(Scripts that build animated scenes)
----

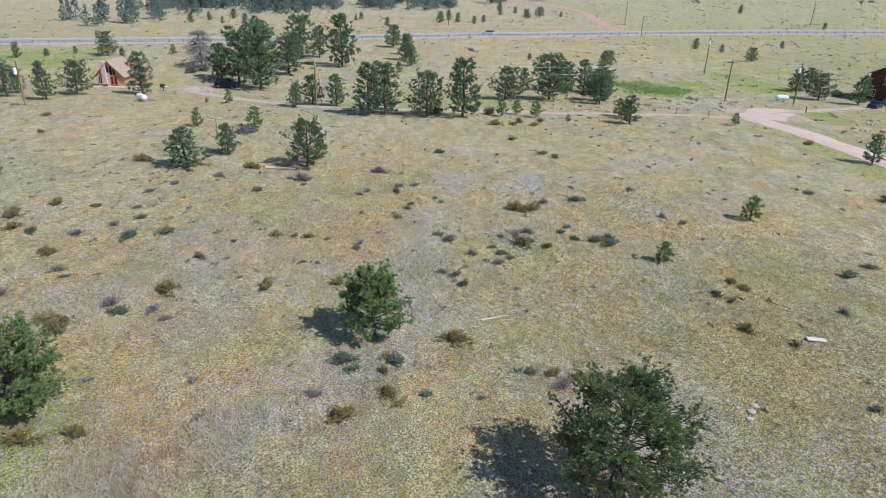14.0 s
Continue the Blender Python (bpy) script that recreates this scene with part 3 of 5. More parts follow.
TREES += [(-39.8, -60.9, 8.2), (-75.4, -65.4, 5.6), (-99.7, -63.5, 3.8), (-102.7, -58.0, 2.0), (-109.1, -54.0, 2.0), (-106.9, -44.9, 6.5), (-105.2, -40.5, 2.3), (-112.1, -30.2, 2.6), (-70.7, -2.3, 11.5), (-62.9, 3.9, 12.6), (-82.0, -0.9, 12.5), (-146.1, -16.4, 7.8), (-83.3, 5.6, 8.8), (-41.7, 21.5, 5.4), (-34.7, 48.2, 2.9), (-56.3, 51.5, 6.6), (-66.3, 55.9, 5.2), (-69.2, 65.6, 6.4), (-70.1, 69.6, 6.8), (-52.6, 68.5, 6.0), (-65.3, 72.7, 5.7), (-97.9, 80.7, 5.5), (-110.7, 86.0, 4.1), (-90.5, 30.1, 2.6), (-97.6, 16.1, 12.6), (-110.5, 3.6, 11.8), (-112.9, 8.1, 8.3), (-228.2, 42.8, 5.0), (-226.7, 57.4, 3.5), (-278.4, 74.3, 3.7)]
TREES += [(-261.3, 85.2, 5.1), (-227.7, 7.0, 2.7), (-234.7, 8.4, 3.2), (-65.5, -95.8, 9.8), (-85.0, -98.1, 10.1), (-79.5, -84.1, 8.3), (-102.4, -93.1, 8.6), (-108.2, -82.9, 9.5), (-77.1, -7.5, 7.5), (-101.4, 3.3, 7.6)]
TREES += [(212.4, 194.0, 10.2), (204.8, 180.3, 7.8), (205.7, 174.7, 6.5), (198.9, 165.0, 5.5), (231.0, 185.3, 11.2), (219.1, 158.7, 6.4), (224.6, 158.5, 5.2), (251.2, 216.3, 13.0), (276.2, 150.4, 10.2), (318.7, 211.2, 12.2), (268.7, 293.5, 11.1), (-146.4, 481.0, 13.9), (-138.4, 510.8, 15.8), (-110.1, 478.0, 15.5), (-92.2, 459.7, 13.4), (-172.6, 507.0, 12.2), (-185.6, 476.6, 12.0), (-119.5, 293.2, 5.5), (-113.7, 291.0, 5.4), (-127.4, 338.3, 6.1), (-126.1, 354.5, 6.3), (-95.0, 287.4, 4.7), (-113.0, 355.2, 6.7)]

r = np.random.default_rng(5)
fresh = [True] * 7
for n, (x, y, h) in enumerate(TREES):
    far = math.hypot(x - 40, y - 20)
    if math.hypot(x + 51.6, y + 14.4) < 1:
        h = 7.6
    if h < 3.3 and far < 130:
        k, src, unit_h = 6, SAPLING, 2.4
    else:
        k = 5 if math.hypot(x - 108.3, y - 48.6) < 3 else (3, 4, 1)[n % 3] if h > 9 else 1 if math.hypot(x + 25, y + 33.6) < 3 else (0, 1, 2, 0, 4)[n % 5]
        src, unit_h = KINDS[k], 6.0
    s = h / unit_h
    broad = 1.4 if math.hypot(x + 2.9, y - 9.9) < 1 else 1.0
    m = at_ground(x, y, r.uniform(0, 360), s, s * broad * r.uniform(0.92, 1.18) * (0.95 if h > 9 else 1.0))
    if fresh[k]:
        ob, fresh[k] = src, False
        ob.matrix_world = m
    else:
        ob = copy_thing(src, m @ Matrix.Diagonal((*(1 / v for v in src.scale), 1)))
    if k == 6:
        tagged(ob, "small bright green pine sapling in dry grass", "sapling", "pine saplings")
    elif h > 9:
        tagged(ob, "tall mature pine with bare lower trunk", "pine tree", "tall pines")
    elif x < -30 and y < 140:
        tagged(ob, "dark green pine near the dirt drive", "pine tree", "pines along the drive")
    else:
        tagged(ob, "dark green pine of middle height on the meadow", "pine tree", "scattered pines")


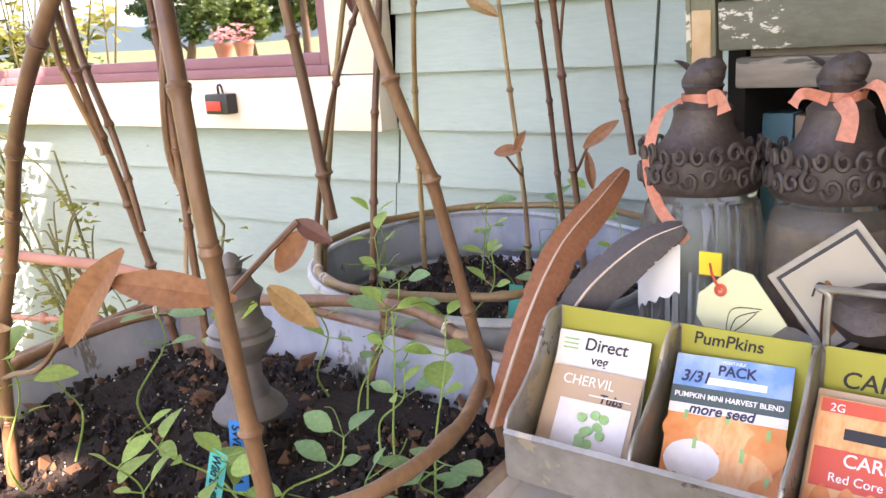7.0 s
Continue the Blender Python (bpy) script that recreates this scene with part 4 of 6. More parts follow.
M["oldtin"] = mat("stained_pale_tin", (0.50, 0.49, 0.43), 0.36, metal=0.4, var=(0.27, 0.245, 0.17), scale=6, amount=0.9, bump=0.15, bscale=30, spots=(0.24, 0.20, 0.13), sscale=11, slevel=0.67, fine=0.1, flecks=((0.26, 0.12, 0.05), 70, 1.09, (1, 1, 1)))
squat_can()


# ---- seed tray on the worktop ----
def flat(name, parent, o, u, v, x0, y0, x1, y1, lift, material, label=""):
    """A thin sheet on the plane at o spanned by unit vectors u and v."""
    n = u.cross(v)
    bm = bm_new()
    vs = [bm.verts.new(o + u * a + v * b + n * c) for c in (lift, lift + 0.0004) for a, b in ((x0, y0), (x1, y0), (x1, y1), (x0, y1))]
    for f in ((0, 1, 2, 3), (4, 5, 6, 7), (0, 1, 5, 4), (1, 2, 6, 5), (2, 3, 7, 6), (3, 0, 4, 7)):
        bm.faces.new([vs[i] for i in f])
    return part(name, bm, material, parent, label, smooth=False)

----

All preceding records should be duplicated verbatim, images excepted.

14.0 s
Continue the Blender Python (bpy) script that recreates this scene with part 3 of 5. More parts follow.
TREES += [(-39.8, -60.9, 8.2), (-75.4, -65.4, 5.6), (-99.7, -63.5, 3.8), (-102.7, -58.0, 2.0), (-109.1, -54.0, 2.0), (-106.9, -44.9, 6.5), (-105.2, -40.5, 2.3), (-112.1, -30.2, 2.6), (-70.7, -2.3, 11.5), (-62.9, 3.9, 12.6), (-82.0, -0.9, 12.5), (-146.1, -16.4, 7.8), (-83.3, 5.6, 8.8), (-41.7, 21.5, 5.4), (-34.7, 48.2, 2.9), (-56.3, 51.5, 6.6), (-66.3, 55.9, 5.2), (-69.2, 65.6, 6.4), (-70.1, 69.6, 6.8), (-52.6, 68.5, 6.0), (-65.3, 72.7, 5.7), (-97.9, 80.7, 5.5), (-110.7, 86.0, 4.1), (-90.5, 30.1, 2.6), (-97.6, 16.1, 12.6), (-110.5, 3.6, 11.8), (-112.9, 8.1, 8.3), (-228.2, 42.8, 5.0), (-226.7, 57.4, 3.5), (-278.4, 74.3, 3.7)]
TREES += [(-261.3, 85.2, 5.1), (-227.7, 7.0, 2.7), (-234.7, 8.4, 3.2), (-65.5, -95.8, 9.8), (-85.0, -98.1, 10.1), (-79.5, -84.1, 8.3), (-102.4, -93.1, 8.6), (-108.2, -82.9, 9.5), (-77.1, -7.5, 7.5), (-101.4, 3.3, 7.6)]
TREES += [(212.4, 194.0, 10.2), (204.8, 180.3, 7.8), (205.7, 174.7, 6.5), (198.9, 165.0, 5.5), (231.0, 185.3, 11.2), (219.1, 158.7, 6.4), (224.6, 158.5, 5.2), (251.2, 216.3, 13.0), (276.2, 150.4, 10.2), (318.7, 211.2, 12.2), (268.7, 293.5, 11.1), (-146.4, 481.0, 13.9), (-138.4, 510.8, 15.8), (-110.1, 478.0, 15.5), (-92.2, 459.7, 13.4), (-172.6, 507.0, 12.2), (-185.6, 476.6, 12.0), (-119.5, 293.2, 5.5), (-113.7, 291.0, 5.4), (-127.4, 338.3, 6.1), (-126.1, 354.5, 6.3), (-95.0, 287.4, 4.7), (-113.0, 355.2, 6.7)]

r = np.random.default_rng(5)
fresh = [True] * 7
for n, (x, y, h) in enumerate(TREES):
    far = math.hypot(x - 40, y - 20)
    if math.hypot(x + 51.6, y + 14.4) < 1:
        h = 7.6
    if h < 3.3 and far < 130:
        k, src, unit_h = 6, SAPLING, 2.4
    else:
        k = 5 if math.hypot(x - 108.3, y - 48.6) < 3 else (3, 4, 1)[n % 3] if h > 9 else 1 if math.hypot(x + 25, y + 33.6) < 3 else (0, 1, 2, 0, 4)[n % 5]
        src, unit_h = KINDS[k], 6.0
    s = h / unit_h
    broad = 1.4 if math.hypot(x + 2.9, y - 9.9) < 1 else 1.0
    m = at_ground(x, y, r.uniform(0, 360), s, s * broad * r.uniform(0.92, 1.18) * (0.95 if h > 9 else 1.0))
    if fresh[k]:
        ob, fresh[k] = src, False
        ob.matrix_world = m
    else:
        ob = copy_thing(src, m @ Matrix.Diagonal((*(1 / v for v in src.scale), 1)))
    if k == 6:
        tagged(ob, "small bright green pine sapling in dry grass", "sapling", "pine saplings")
    elif h > 9:
        tagged(ob, "tall mature pine with bare lower trunk", "pine tree", "tall pines")
    elif x < -30 and y < 140:
        tagged(ob, "dark green pine near the dirt drive", "pine tree", "pines along the drive")
    else:
        tagged(ob, "dark green pine of middle height on the meadow", "pine tree", "scattered pines")


7.0 s
Continue the Blender Python (bpy) script that recreates this scene with part 4 of 6. More parts follow.
M["oldtin"] = mat("stained_pale_tin", (0.50, 0.49, 0.43), 0.36, metal=0.4, var=(0.27, 0.245, 0.17), scale=6, amount=0.9, bump=0.15, bscale=30, spots=(0.24, 0.20, 0.13), sscale=11, slevel=0.67, fine=0.1, flecks=((0.26, 0.12, 0.05), 70, 1.09, (1, 1, 1)))
squat_can()


# ---- seed tray on the worktop ----
def flat(name, parent, o, u, v, x0, y0, x1, y1, lift, material, label=""):
    """A thin sheet on the plane at o spanned by unit vectors u and v."""
    n = u.cross(v)
    bm = bm_new()
    vs = [bm.verts.new(o + u * a + v * b + n * c) for c in (lift, lift + 0.0004) for a, b in ((x0, y0), (x1, y0), (x1, y1), (x0, y1))]
    for f in ((0, 1, 2, 3), (4, 5, 6, 7), (0, 1, 5, 4), (1, 2, 6, 5), (2, 3, 7, 6), (3, 0, 4, 7)):
        bm.faces.new([vs[i] for i in f])
    return part(name, bm, material, parent, label, smooth=False)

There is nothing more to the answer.